Report Highlights Huge Cash Flow Problem at Nome’s Utility


Nome Joint Utility is working on a broken budget—a financial plan that is unbalanced and unrealistic. That’s the takeaway from the Rural Utility Business Advisor report, or RUBA—delivered to the Nome City Council and utility board this week.

The RUBA highlights some good parts of the utility’s operations—noting its accounting is sound and has a well-organized management system. But the report paints a troubling financial picture for the finances at NJUS—which have been in turmoil since November, when the utility first took on a $2.2 million line of credit from the city. But while that money went to pay off loans guaranteed by grants, the RUBA found unpaid debts to vendors and creditors that presents and even bigger financial hole.

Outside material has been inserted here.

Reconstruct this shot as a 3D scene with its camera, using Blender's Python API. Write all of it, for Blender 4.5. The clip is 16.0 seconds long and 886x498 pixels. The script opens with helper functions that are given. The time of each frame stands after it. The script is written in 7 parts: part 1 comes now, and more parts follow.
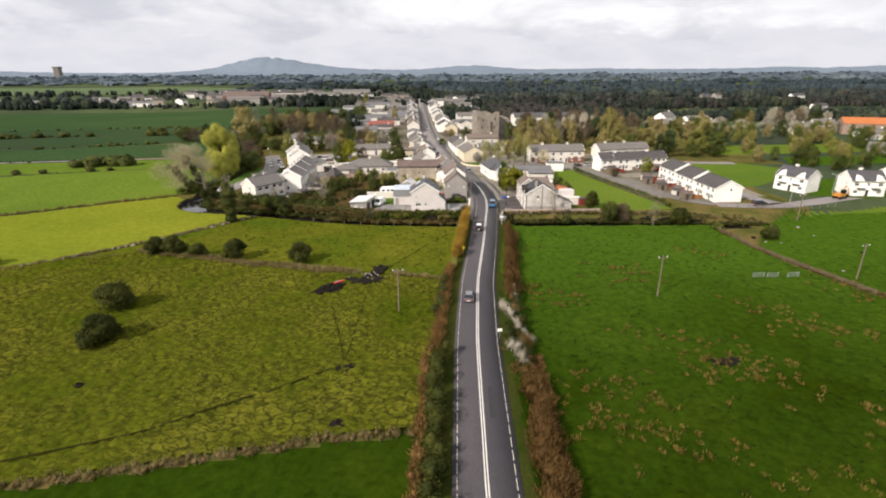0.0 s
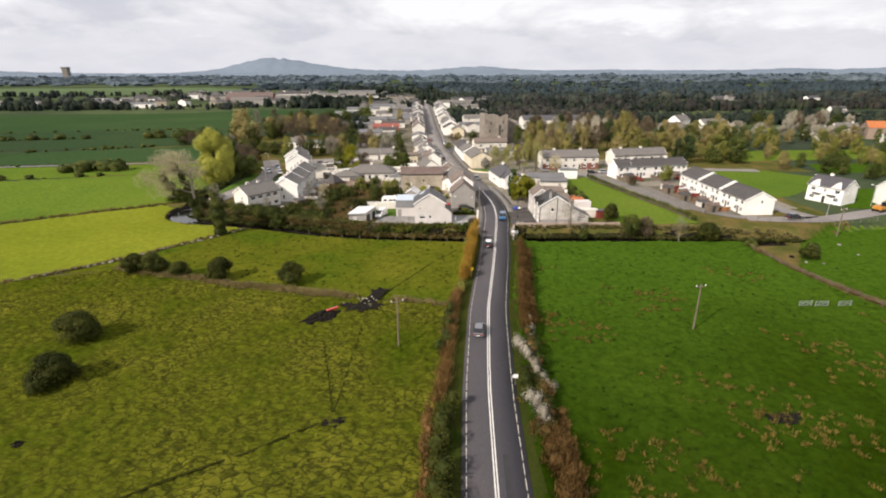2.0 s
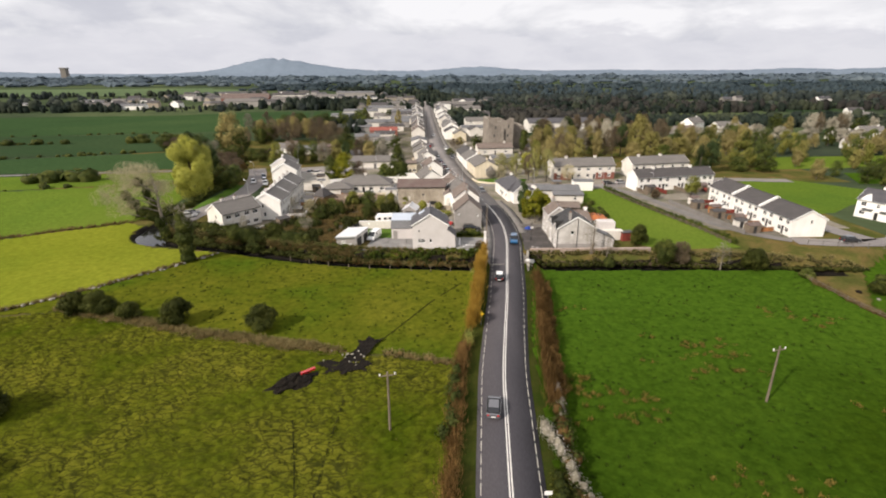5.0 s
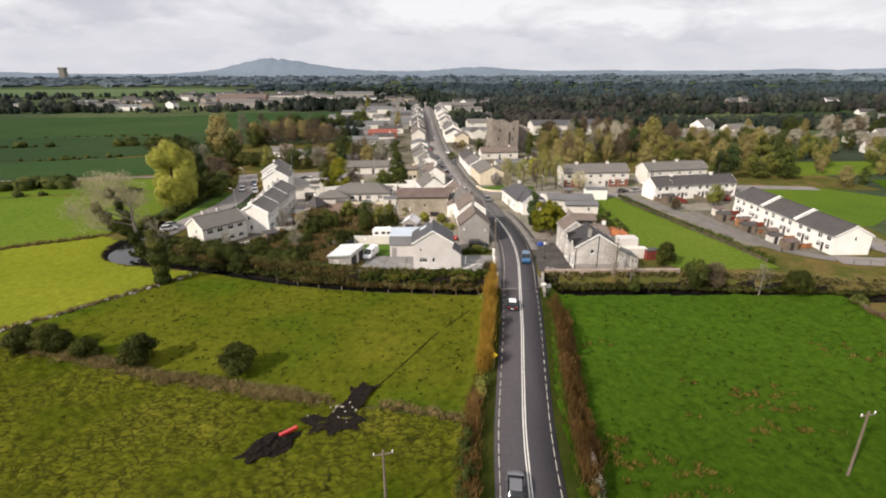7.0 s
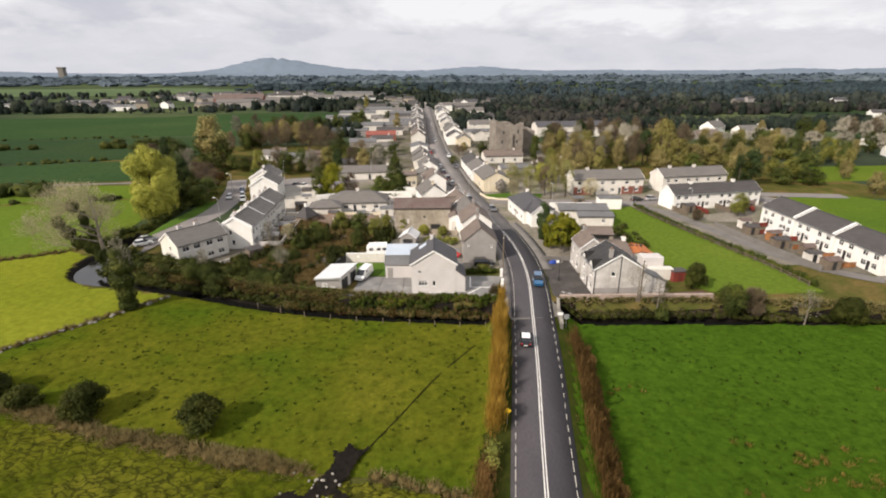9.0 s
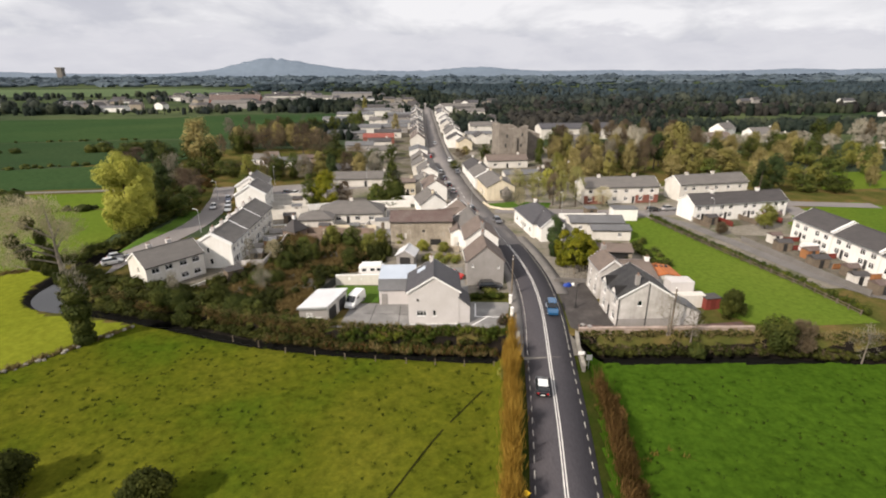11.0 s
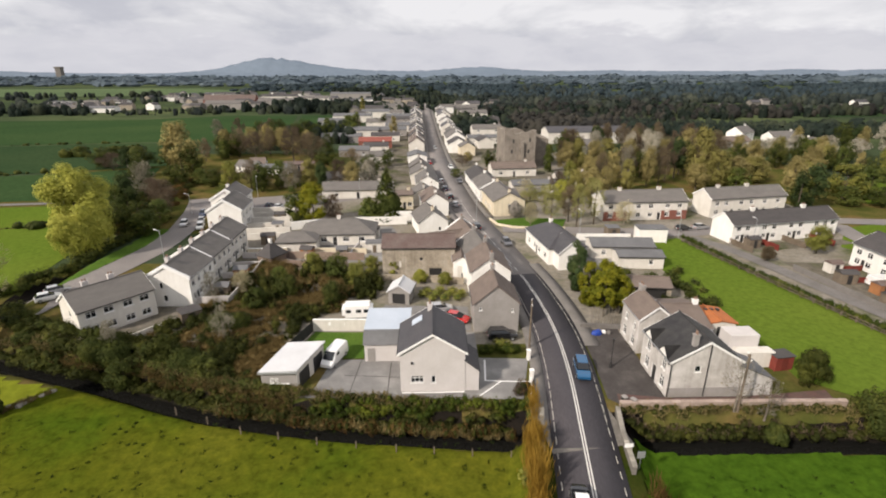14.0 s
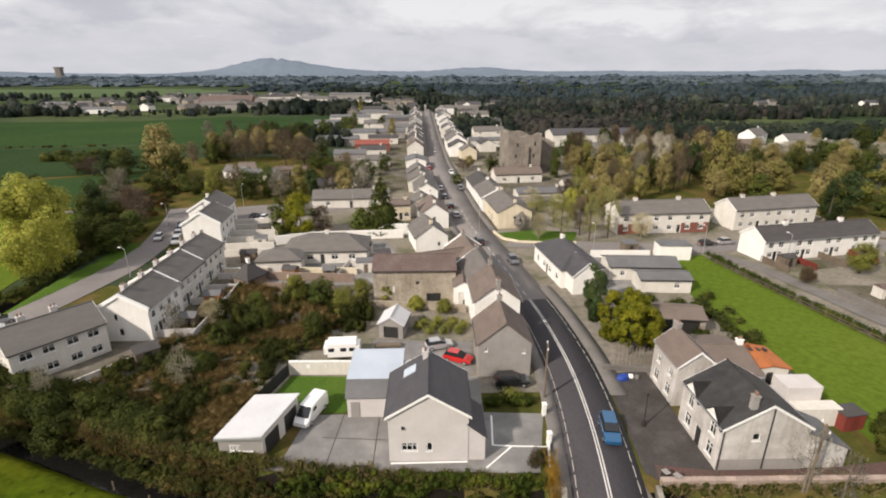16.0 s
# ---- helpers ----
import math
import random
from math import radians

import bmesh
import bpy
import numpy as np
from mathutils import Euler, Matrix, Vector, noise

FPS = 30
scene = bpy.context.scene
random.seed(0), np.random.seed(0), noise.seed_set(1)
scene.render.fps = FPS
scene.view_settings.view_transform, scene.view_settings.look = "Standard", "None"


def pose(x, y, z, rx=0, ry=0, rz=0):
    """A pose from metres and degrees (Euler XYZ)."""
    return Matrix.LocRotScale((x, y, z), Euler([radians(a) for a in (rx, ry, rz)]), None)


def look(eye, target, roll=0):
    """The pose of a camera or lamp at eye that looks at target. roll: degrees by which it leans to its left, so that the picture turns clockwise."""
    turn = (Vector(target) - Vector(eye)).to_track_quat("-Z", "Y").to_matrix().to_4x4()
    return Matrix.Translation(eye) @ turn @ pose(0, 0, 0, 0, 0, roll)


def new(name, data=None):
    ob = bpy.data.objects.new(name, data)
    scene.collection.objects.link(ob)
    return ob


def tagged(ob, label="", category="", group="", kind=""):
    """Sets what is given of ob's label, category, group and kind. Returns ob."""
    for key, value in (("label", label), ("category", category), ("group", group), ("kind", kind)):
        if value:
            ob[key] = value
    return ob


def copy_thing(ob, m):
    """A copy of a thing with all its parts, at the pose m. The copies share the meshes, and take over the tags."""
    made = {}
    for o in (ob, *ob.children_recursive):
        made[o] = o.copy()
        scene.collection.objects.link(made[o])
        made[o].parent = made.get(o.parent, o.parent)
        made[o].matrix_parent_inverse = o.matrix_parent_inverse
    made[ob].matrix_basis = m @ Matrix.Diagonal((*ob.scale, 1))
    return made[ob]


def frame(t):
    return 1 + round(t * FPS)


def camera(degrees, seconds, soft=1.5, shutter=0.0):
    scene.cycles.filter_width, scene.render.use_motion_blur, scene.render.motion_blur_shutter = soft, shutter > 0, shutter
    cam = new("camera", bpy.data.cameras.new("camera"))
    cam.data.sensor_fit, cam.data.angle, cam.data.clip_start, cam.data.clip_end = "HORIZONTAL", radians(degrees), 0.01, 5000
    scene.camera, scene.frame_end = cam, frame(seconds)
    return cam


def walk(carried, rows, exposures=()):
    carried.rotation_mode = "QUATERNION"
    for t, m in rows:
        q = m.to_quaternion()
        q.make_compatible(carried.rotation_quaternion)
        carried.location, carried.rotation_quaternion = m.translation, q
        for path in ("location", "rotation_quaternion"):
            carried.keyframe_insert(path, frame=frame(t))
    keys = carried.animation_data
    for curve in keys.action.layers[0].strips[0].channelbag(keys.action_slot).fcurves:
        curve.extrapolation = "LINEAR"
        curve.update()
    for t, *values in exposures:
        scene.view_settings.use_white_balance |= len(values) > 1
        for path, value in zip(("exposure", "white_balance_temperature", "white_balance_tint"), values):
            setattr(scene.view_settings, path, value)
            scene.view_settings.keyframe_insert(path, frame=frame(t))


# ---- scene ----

“Doesn’t look like there’s enough cash to be covering things right now, from what I can see. If you have $3.5 million in accounts payable out there, you don’t have enough money coming in to pay, you’re just trying to pay the one that screams the loudest, that’s what seems to be going on,” said Fred Broerman, who works for the state’s Division of Community Regional Affairs and wrote the RUBA report.

As recently as March 10, he says that $3.5 million was still owed on debts dating back as far as 2012—with many charging interest. But Broerman says the RUBA review didn’t find any mention of that debt on the utility’s monthly budget.

“We were looking for, you know, the transparency that all the finances are on the table. And that $3.5 million in accounts payable didn’t show up,” said Broerman. “And that’s significant enough to say, hey, the utility board needs to know that and the council needs to know that.”

The RUBA audit also found the utility’s revenue and its expenses are dangerously unbalanced. The money it takes in fails to cover its operating cost, let alone plan for repairs or replacements down the road—and it found the utility board reviewed those finances just once in the last half of 2014. That led to budgets that were unrealistic and projects with funding that was poorly tracked. Council member Jerald Brown asked Broerman for the bottom line.

“In your opinion, is the sky falling? I mean, is there a really big problem here?” saked Brown.

“Well, you’ve got a cash flow problem,” said Broerman. “You know, that accounts payable, that big…that’s a huge problem.”

Utility manager John Handeland took the podium to say that $3.5 million has been chipped away to a number now closer to $2.7 million. And Handeland says new loans are coming from the state Department of Environmental Conservation that would cover the rest.

“That loan comes it, it wipes out accounts payable,” said/asked? Brown.

“It pretty much wipes out accounts payable,” said Handeland.

Beyond finances, the RUBA report noted other areas of concern for the utility—mostly focused on personnel and staffing—but the warning bell on finances rang clear. Council member Brown says when it comes to righting the ship, every option is on the table—but the first step will be looking at a long-overdue rate increase.

“One of the things that is currently being considered and being discussed is the rate increase. That will address a lot of the operational accounting needs, or finance needs, going forward, is to put into place a rate structure that is sustainable,” said Brown.

And though she delivered her comments at the start of the meeting, City Manager Josie Bahnke told the council she and utility manager Handeland have been working to address the financial shortcomings at NJUS since a draft of the RUBA was released in February—and she says they’ve made some progress.

“You know, a lot of work has been done to address some of these issues. I think when this line of credit was approved, a lot of people jumped to conclusions about a lot of things that were going on. But this report, this evening, being presented, it’s in an effort to maintain public trust, and to provide for transparency at the utility. And that’s been our goal,” said Bahnke.

Wednesday’s meeting ended with an executive session closed to the public—where the council and the utility board met with representatives from Nome’s Wells Fargo branch to discuss a multi-million dollar fuel loan for 2015.